What the exercise asks: Set down, exactly as written, only the lines starting with the one that holds "Continue the Blender" and ending with the one that holds "return (np.abs(a - b[0])".

begin Data section

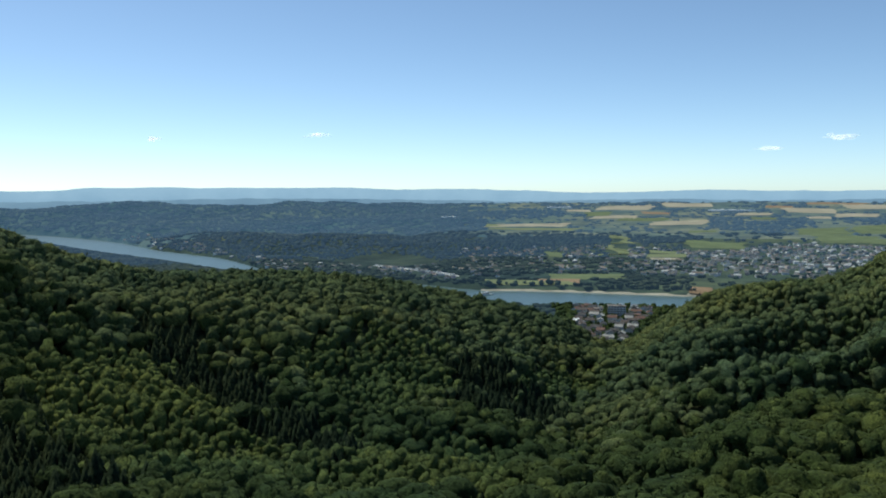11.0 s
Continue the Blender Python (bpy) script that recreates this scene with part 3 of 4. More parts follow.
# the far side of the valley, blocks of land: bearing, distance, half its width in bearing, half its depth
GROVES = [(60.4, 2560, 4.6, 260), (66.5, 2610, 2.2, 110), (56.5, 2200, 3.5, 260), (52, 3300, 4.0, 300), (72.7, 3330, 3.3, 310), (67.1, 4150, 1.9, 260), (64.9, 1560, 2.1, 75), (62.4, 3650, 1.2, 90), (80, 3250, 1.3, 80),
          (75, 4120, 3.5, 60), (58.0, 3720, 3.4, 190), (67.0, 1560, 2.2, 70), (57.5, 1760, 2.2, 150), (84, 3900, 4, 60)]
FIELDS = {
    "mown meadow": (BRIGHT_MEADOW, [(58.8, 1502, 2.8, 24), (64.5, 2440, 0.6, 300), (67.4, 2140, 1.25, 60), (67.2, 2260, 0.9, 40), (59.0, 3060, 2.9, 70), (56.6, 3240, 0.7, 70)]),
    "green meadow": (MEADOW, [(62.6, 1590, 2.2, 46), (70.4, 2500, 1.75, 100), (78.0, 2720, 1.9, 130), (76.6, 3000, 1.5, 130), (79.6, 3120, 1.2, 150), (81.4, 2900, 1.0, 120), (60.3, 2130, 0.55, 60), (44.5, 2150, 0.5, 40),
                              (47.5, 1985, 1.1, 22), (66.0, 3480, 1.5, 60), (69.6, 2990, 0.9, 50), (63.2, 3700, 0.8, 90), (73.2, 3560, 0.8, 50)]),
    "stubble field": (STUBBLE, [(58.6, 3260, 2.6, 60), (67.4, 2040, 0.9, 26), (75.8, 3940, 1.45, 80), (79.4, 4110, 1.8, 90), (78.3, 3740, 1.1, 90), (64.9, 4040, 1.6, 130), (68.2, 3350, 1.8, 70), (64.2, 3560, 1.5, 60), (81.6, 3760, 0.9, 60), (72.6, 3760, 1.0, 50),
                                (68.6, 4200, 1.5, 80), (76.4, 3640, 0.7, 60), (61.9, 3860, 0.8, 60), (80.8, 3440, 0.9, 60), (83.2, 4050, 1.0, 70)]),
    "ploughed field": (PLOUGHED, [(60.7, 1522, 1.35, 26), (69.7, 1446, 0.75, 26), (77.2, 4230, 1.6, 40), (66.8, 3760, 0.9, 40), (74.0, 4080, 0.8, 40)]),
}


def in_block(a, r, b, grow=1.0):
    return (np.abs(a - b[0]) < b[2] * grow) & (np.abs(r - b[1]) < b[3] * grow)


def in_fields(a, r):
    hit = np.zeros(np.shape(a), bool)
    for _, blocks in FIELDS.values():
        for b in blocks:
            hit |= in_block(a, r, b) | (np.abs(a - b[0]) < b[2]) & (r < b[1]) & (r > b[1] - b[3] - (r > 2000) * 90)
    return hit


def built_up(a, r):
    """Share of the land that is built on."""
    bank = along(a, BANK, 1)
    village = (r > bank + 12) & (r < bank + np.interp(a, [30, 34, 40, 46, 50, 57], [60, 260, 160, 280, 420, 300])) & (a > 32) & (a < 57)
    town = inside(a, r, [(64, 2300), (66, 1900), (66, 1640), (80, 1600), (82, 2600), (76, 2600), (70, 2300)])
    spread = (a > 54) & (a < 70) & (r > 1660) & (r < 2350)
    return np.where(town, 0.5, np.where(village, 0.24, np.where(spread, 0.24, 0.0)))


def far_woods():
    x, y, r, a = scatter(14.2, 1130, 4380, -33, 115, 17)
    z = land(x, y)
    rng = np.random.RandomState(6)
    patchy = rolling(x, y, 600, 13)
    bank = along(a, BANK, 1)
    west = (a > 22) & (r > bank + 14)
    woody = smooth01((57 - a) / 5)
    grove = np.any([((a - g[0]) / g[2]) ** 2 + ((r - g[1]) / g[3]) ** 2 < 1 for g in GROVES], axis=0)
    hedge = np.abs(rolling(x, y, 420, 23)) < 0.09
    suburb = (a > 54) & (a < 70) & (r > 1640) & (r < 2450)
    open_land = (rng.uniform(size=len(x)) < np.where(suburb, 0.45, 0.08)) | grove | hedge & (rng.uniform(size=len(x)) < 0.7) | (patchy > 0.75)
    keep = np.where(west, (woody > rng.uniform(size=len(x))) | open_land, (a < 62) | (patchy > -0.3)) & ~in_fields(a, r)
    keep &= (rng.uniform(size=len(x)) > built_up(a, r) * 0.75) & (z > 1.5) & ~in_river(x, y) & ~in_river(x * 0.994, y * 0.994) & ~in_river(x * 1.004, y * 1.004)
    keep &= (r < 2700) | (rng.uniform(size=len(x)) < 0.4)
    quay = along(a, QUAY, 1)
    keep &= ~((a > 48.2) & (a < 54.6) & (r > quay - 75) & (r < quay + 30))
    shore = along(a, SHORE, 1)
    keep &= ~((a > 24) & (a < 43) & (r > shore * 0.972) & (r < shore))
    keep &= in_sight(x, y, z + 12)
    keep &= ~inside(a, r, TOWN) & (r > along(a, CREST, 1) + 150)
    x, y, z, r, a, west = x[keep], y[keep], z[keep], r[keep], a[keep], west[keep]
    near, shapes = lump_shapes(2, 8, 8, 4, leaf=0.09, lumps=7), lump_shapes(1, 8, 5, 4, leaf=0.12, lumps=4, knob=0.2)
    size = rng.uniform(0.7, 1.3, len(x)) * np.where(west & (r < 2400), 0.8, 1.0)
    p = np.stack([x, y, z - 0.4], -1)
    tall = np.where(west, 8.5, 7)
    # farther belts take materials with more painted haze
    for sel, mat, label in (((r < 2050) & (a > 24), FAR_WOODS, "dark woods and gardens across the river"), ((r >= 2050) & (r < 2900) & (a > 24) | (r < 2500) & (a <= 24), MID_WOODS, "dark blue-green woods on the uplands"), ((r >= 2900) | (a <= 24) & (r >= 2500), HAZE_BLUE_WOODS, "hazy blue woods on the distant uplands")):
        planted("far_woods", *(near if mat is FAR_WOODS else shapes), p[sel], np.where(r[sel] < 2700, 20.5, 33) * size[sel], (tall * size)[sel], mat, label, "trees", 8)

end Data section

Expected answer:
Continue the Blender Python (bpy) script that recreates this scene with part 3 of 4. More parts follow.
# the far side of the valley, blocks of land: bearing, distance, half its width in bearing, half its depth
GROVES = [(60.4, 2560, 4.6, 260), (66.5, 2610, 2.2, 110), (56.5, 2200, 3.5, 260), (52, 3300, 4.0, 300), (72.7, 3330, 3.3, 310), (67.1, 4150, 1.9, 260), (64.9, 1560, 2.1, 75), (62.4, 3650, 1.2, 90), (80, 3250, 1.3, 80),
          (75, 4120, 3.5, 60), (58.0, 3720, 3.4, 190), (67.0, 1560, 2.2, 70), (57.5, 1760, 2.2, 150), (84, 3900, 4, 60)]
FIELDS = {
    "mown meadow": (BRIGHT_MEADOW, [(58.8, 1502, 2.8, 24), (64.5, 2440, 0.6, 300), (67.4, 2140, 1.25, 60), (67.2, 2260, 0.9, 40), (59.0, 3060, 2.9, 70), (56.6, 3240, 0.7, 70)]),
    "green meadow": (MEADOW, [(62.6, 1590, 2.2, 46), (70.4, 2500, 1.75, 100), (78.0, 2720, 1.9, 130), (76.6, 3000, 1.5, 130), (79.6, 3120, 1.2, 150), (81.4, 2900, 1.0, 120), (60.3, 2130, 0.55, 60), (44.5, 2150, 0.5, 40),
                              (47.5, 1985, 1.1, 22), (66.0, 3480, 1.5, 60), (69.6, 2990, 0.9, 50), (63.2, 3700, 0.8, 90), (73.2, 3560, 0.8, 50)]),
    "stubble field": (STUBBLE, [(58.6, 3260, 2.6, 60), (67.4, 2040, 0.9, 26), (75.8, 3940, 1.45, 80), (79.4, 4110, 1.8, 90), (78.3, 3740, 1.1, 90), (64.9, 4040, 1.6, 130), (68.2, 3350, 1.8, 70), (64.2, 3560, 1.5, 60), (81.6, 3760, 0.9, 60), (72.6, 3760, 1.0, 50),
                                (68.6, 4200, 1.5, 80), (76.4, 3640, 0.7, 60), (61.9, 3860, 0.8, 60), (80.8, 3440, 0.9, 60), (83.2, 4050, 1.0, 70)]),
    "ploughed field": (PLOUGHED, [(60.7, 1522, 1.35, 26), (69.7, 1446, 0.75, 26), (77.2, 4230, 1.6, 40), (66.8, 3760, 0.9, 40), (74.0, 4080, 0.8, 40)]),
}


def in_block(a, r, b, grow=1.0):
    return (np.abs(a - b[0]) < b[2] * grow) & (np.abs(r - b[1]) < b[3] * grow)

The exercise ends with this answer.